- What you will do
From the first line of the listing below to the line with "scene = bpy.context.scene", print each line exactly, and nothing more. Leave out the pictures.

- Given data
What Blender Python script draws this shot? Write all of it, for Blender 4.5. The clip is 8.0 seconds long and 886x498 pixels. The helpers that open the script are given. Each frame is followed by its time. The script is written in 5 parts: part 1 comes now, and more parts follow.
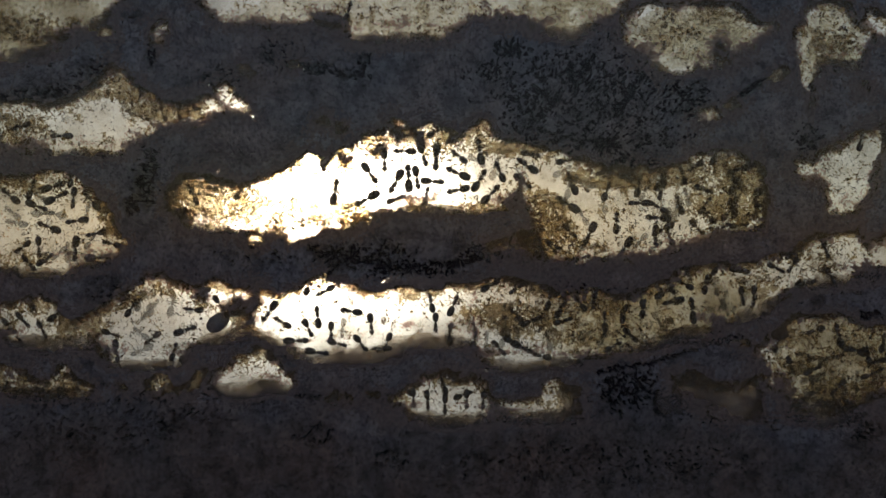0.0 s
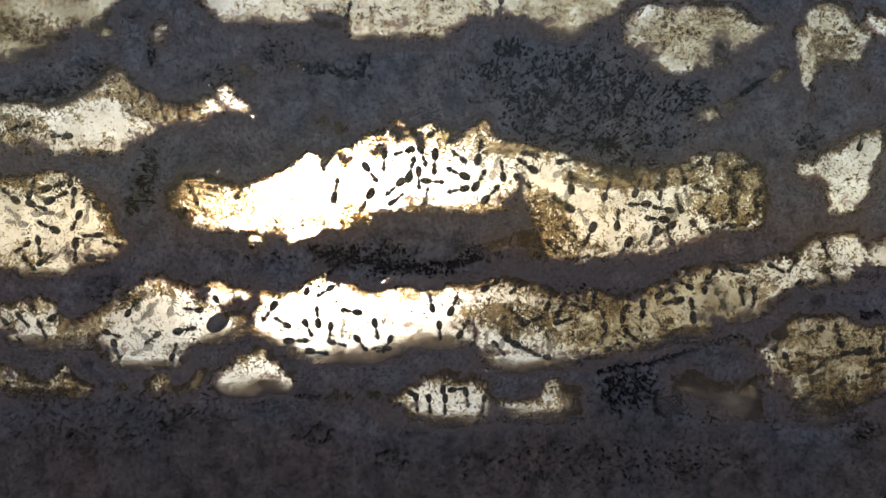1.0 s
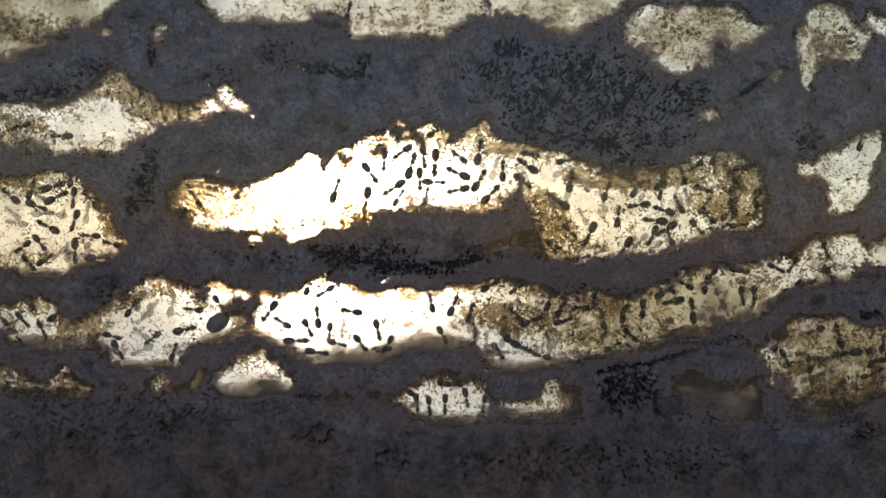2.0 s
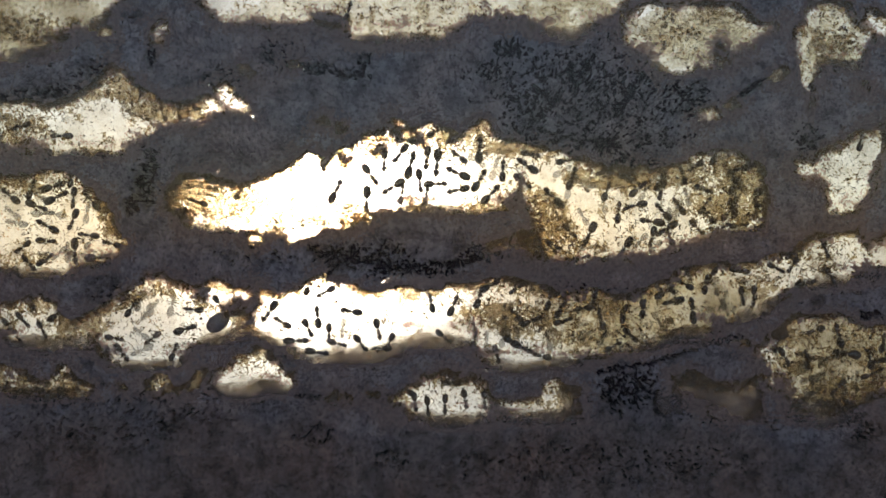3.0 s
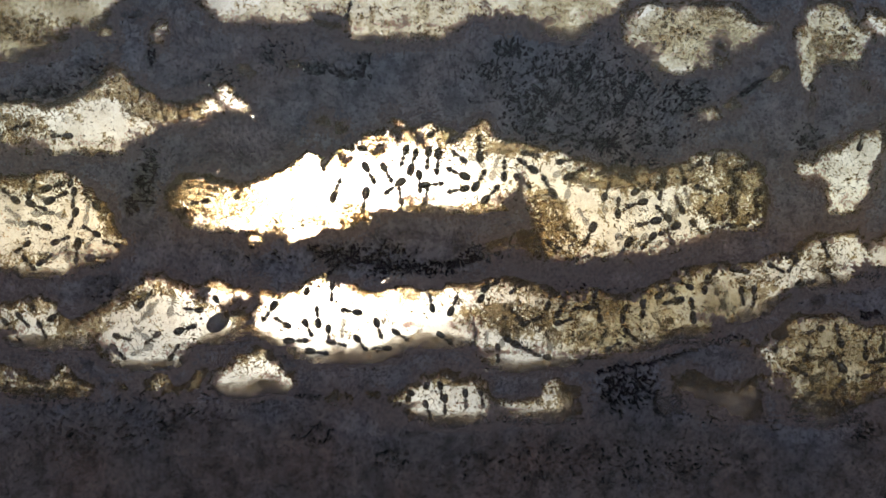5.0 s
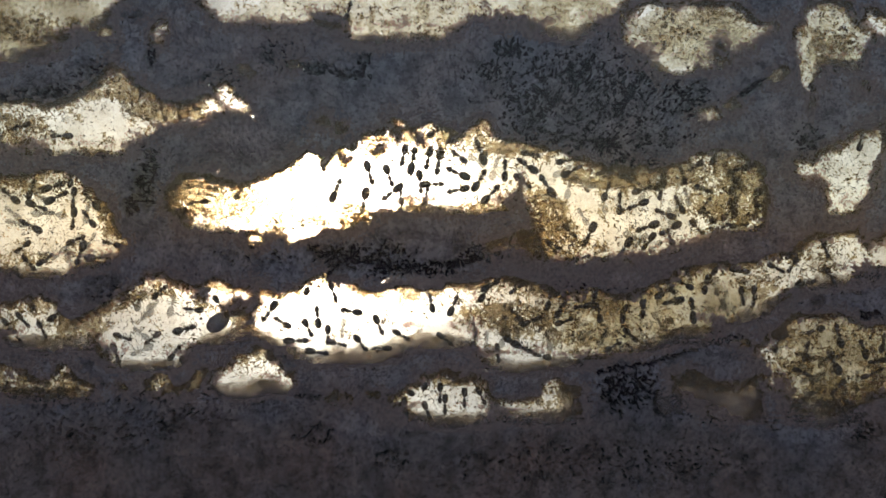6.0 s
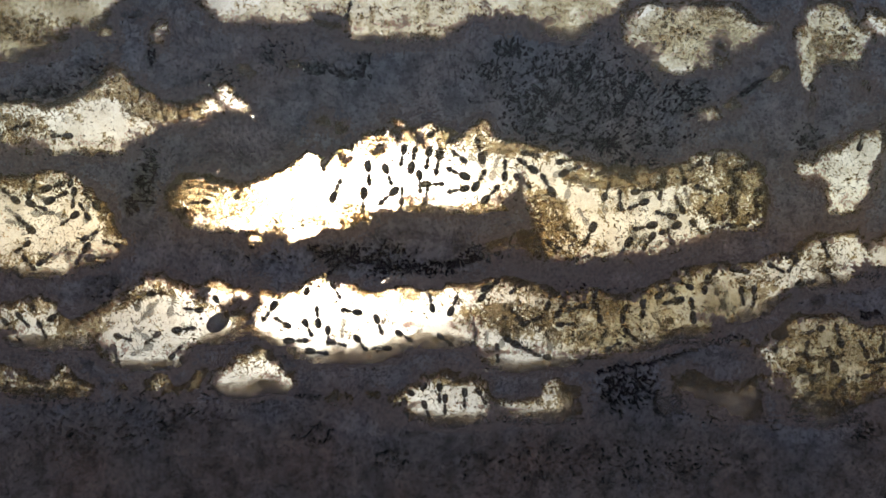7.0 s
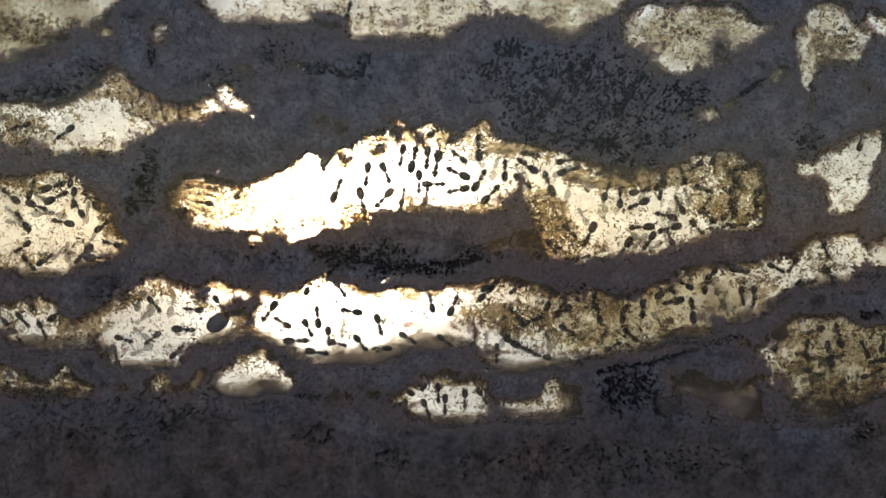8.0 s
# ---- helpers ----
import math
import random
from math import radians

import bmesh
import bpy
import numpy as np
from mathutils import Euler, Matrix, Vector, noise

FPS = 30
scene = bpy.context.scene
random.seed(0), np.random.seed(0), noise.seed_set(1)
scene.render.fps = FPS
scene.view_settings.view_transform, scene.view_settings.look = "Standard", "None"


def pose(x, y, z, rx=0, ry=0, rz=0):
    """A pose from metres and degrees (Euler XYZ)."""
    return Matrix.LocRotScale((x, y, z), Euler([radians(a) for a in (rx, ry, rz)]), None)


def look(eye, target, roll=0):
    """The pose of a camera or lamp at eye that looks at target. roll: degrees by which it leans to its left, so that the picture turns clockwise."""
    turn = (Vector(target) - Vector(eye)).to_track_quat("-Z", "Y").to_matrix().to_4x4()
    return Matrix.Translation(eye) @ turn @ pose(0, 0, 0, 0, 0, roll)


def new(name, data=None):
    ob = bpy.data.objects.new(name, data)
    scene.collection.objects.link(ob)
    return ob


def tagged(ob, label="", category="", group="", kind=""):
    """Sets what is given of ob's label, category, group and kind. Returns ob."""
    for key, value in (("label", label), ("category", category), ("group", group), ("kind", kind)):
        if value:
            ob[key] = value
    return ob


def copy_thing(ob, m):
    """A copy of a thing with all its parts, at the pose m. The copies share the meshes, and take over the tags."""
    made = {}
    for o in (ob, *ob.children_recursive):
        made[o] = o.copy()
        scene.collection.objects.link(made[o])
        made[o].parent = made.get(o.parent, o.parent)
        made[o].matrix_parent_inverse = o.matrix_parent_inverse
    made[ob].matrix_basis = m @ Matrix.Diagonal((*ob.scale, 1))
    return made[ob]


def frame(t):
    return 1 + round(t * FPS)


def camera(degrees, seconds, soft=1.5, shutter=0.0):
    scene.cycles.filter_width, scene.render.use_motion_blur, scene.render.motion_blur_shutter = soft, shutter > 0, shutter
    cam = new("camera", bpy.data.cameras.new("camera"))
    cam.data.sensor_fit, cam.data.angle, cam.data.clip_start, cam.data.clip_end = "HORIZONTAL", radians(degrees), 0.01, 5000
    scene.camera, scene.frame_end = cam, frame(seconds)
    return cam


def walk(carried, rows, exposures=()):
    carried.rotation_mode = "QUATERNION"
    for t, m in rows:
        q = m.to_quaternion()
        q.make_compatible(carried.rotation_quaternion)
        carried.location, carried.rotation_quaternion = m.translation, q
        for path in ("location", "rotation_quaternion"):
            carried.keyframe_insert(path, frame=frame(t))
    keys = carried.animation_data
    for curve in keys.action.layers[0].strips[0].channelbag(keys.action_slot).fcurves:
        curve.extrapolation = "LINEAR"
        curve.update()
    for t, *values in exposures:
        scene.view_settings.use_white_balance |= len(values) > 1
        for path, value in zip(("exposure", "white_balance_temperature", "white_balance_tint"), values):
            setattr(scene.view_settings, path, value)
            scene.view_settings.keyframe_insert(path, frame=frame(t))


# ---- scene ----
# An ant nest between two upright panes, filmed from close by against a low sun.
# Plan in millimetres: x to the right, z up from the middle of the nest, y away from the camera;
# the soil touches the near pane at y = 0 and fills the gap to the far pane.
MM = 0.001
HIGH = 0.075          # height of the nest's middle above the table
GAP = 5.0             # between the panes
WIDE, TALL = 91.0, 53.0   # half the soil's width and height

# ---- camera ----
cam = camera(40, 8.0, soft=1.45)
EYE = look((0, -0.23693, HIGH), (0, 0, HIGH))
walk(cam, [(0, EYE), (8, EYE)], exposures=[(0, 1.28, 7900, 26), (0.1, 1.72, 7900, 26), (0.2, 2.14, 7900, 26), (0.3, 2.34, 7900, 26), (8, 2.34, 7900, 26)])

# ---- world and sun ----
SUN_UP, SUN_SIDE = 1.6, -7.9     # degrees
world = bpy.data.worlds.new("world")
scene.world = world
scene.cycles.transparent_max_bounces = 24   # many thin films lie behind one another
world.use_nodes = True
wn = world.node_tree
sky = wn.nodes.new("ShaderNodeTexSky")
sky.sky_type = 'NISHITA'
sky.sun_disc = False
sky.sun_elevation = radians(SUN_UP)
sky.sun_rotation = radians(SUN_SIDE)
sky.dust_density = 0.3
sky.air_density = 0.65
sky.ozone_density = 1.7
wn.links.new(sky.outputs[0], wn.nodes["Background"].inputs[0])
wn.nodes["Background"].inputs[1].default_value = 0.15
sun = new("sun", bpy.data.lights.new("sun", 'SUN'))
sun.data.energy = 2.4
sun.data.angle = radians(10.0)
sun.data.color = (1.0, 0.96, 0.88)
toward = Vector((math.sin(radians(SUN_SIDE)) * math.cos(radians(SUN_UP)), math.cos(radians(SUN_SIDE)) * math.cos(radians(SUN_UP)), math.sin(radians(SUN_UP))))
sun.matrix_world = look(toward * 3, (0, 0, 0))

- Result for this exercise
What Blender Python script draws this shot? Write all of it, for Blender 4.5. The clip is 8.0 seconds long and 886x498 pixels. The helpers that open the script are given. Each frame is followed by its time. The script is written in 5 parts: part 1 comes now, and more parts follow.
0.0 s
1.0 s
2.0 s
3.0 s
5.0 s
6.0 s
7.0 s
8.0 s
# ---- helpers ----
import math
import random
from math import radians

import bmesh
import bpy
import numpy as np
from mathutils import Euler, Matrix, Vector, noise

FPS = 30
scene = bpy.context.scene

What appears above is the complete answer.